The psychology major routinely is gone until 7 or 8 p.m., leaving studying mostly until he gets home at night. He is away at tournaments for several weekends, such as during spring break when they did not see each other for 11 days when he won the FAU championship.

Carmen said being in the long-distance relationship before getting married helped prepare her for Brad’s schedule and that she now is able to go to a lot of his tournaments, something she couldn’t do before.

“When we do have the time together, we’re really intentional about how we spend it as far as going out to dinner and date nights and all that kind of stuff,” Carmen said. “When he’s here we make the effort.”

And for the nights Brad might come home a little too late from practice, his coach, Donnie Darr, is there to help.

“Most of the time I tell him to use me as the excuse when he gets in trouble,” Darr said. “If he’s out there practicing late I always just tell him: ‘Blame me, Smitty.
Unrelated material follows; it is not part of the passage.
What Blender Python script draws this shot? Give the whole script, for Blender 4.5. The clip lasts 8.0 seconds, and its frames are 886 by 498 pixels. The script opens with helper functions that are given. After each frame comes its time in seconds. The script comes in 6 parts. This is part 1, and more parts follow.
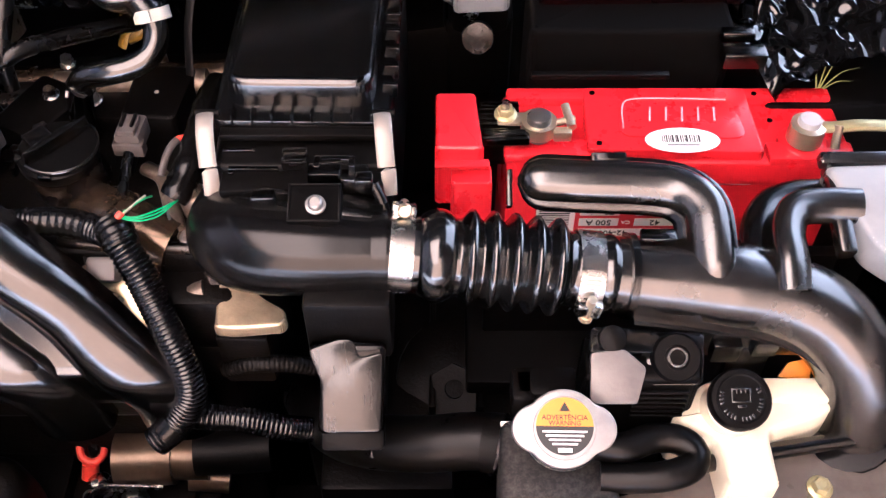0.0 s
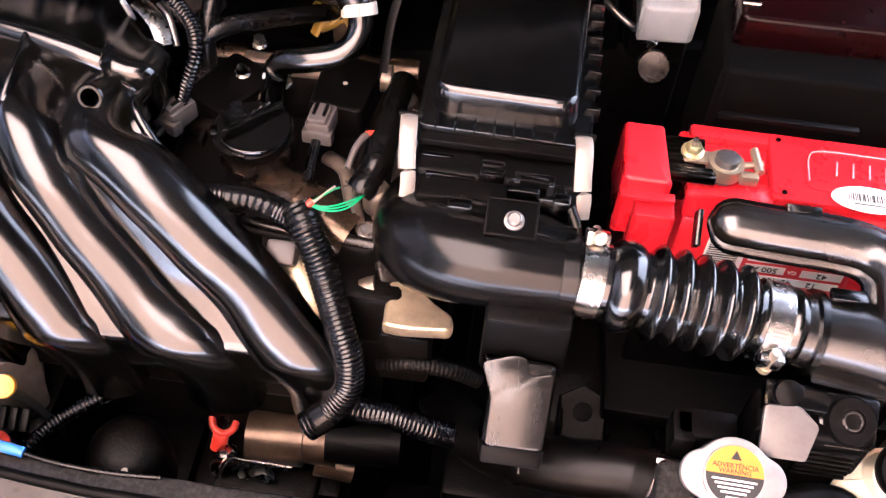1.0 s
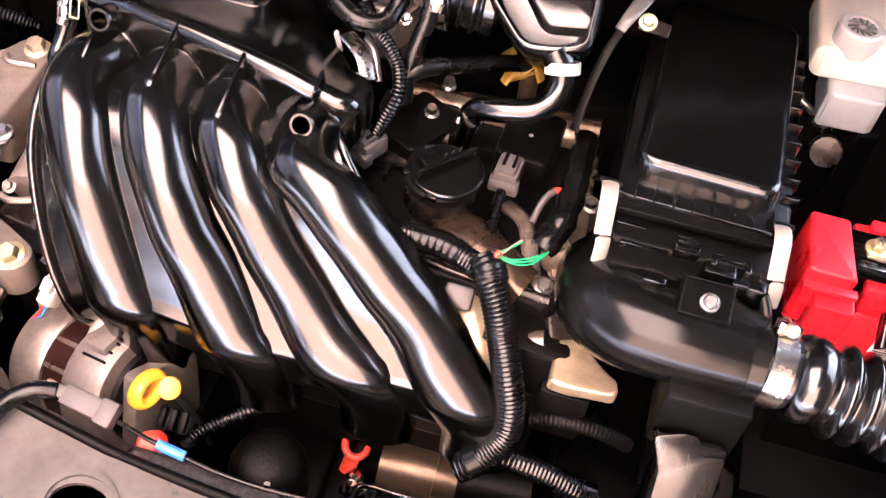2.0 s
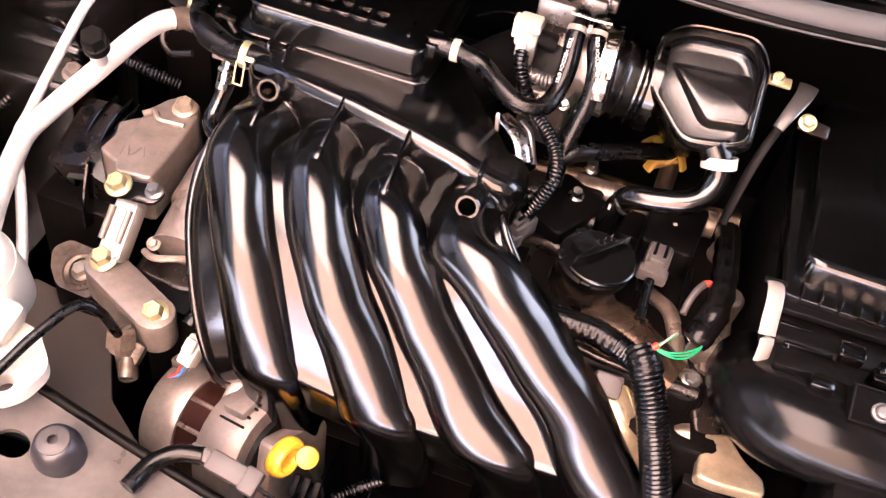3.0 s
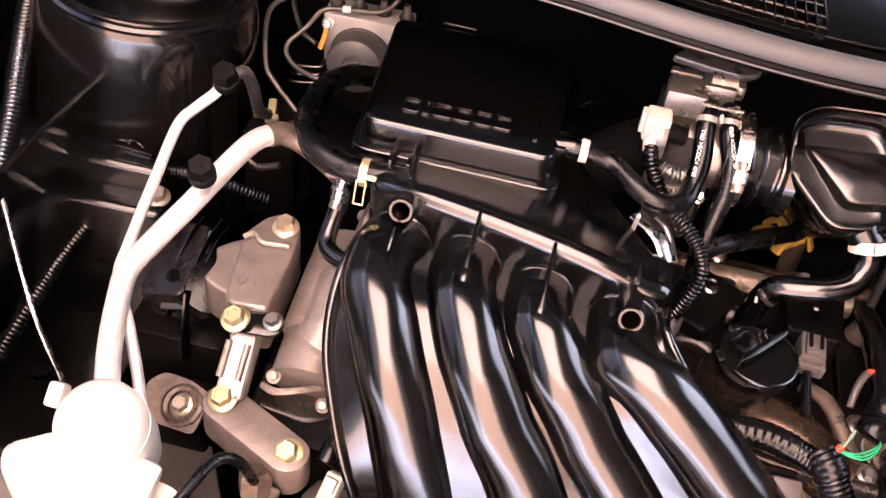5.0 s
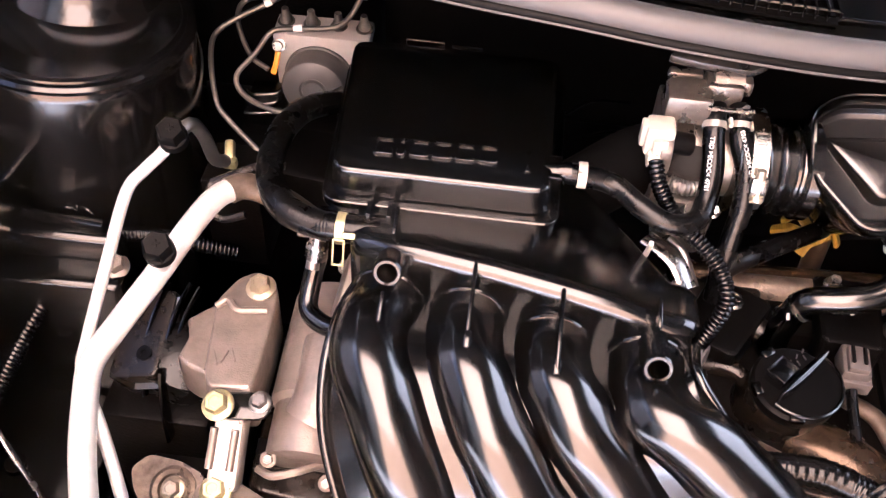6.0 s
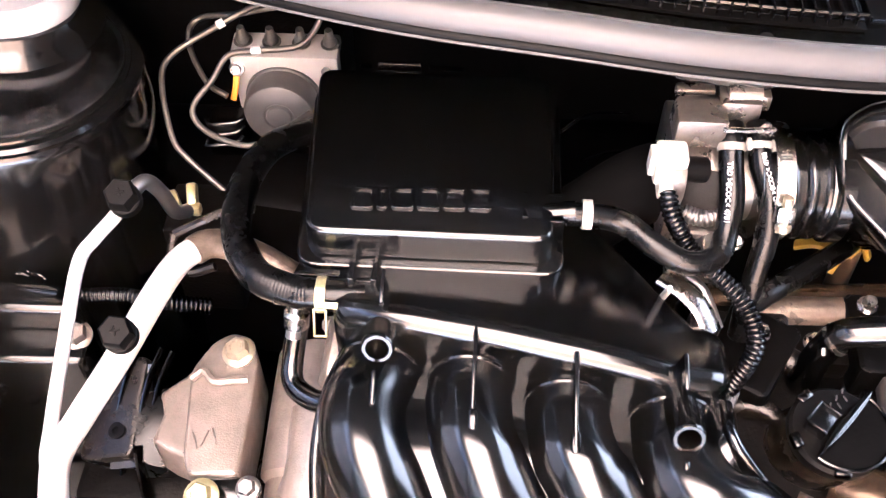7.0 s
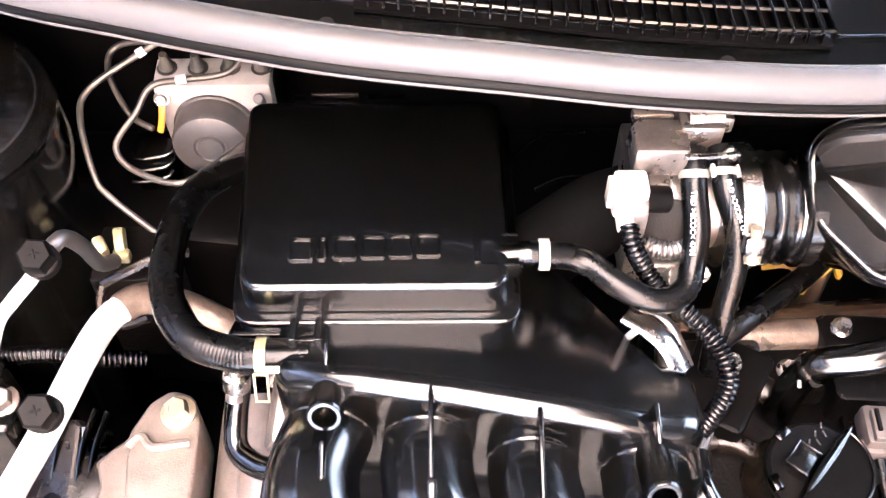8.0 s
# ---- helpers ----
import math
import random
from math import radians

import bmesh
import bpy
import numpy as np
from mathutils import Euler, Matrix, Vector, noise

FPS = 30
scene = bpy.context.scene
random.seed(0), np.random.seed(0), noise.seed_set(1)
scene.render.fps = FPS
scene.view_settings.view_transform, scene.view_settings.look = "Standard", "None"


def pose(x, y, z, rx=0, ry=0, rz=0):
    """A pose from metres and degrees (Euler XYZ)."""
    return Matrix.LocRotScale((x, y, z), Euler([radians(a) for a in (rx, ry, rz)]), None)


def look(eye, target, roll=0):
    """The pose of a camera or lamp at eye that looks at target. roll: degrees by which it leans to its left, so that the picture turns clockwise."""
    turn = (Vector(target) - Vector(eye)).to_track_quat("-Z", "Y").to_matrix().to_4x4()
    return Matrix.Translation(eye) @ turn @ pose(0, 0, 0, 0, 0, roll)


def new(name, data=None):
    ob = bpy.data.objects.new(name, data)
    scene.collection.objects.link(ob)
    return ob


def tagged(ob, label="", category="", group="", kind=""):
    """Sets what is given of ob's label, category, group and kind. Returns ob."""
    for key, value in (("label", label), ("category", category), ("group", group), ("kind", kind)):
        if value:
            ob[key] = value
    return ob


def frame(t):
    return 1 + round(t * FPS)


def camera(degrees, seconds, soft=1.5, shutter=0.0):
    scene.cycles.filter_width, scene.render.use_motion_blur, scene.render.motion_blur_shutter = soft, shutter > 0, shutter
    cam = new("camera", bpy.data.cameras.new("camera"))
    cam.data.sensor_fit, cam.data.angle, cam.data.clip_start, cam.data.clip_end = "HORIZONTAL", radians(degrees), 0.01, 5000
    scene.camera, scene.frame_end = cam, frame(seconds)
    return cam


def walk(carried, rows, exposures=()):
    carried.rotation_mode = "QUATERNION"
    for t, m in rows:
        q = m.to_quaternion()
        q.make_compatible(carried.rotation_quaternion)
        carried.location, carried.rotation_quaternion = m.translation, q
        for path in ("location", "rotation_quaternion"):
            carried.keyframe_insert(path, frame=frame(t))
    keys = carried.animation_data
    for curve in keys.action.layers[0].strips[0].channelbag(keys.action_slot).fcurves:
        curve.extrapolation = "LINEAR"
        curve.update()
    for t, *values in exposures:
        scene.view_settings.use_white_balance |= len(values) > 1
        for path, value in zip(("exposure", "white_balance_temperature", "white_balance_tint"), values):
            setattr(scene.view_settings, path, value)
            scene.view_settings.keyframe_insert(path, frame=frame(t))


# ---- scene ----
cam = camera(48.3, 8.0, soft=1.35)
METRES, EYE, TILT, LEAN, TURN = 0.75, 1.35, -50.0, 0.0, 0.0
ROWS = [
    (0.0, 0.0, 0.0, 0.0, -0.0, 0.0, 0.0),
    (0.5, -0.0616, -0.0036, 0.0021, 1.28, -0.04, -3.72),
    (1.0, -0.125, -0.0073, 0.0111, 2.82, -0.37, -7.7),
    (1.5, -0.1894, -0.0172, 0.0189, 4.27, -0.49, -11.61),
    (2.0, -0.2569, -0.0297, 0.0226, 5.74, -0.03, -15.22),
    (3.5, -0.4767, -0.0534, 0.0157, 5.74, 3.46, -19.02),
    (4.0, -0.542, -0.0488, 0.0186, 4.89, 4.22, -18.56),
    (4.5, -0.5907, -0.0416, 0.0236, 4.22, 5.01, -17.27),
    (5.0, -0.6152, -0.0228, 0.0437, 3.66, 5.17, -13.6),
    (6.5, -0.6618, 0.1259, 0.2046, 2.74, -0.03, -4.41),
    (7.0, -0.6671, 0.1674, 0.2464, 2.31, -1.3, -2.51),
    (7.5, -0.6667, 0.1984, 0.2767, 0.9, -1.96, -0.87),
    (8.0, -0.6611, 0.2284, 0.3008, -0.15, -2.72, 0.35),
]
walk(cam, [(t, pose(0, 0, EYE, TILT, LEAN, TURN) @ pose(METRES * x, METRES * y, METRES * z, 90 + pitch, roll, yaw))
           for t, x, y, z, yaw, pitch, roll in ROWS],
     exposures=[(0.0, 3.72, 4650, 15), (1.0, 4.10, 4780, 17), (2.0, 4.52, 4950, 19), (3.5, 4.25, 5120, 21), (5.2, 4.02, 5150, 22), (6.5, 4.46, 4800, 15), (8.0, 5.36, 4650, 11)])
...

It doesn’t matter if she gets mad at me.'”

Darr said he keeps his “ribbing” about Brad’s marriage a little more private but said the rest of the team likes to get on him.

Being married while in college falls in the unusual category for many people, and Brad said other classmates take notice.

“Every time I’m in a group or something in class, they will come up, ‘Are you married?’ They will see the ring or something,” Brad said.

It has also traveled with the golf team, as Hoag said other players always seem to know.

“I guarantee that just about every tournament there is some guy who will be like, ‘Is that your teammate, the guy that’s married?’ They can’t believe it,” Hoag said.

After Brad completes his final year, he said he will try to play professionally, a place where being married will not seem so abnormal.

It will be the next challenge for a relationship that has seen plenty of them, and Carmen said they will just see how it goes.

“College sports are intense, but I think doing it at that level will be even more intense, so it is a little bit nerve-racking,” Carmen said. “It’s exciting, though, and I am going to try and get to what I can as far as being there with him.”

The couple has gone through three years of distance, eight months of different schedules and many late nights of Brad perfecting his game for the next level.

But Darr said he thinks Brad still has a lot of learning to do.

“Until he gets four kids under the age of seven,” Darr said, “he’s not going to have any idea what I’m living.”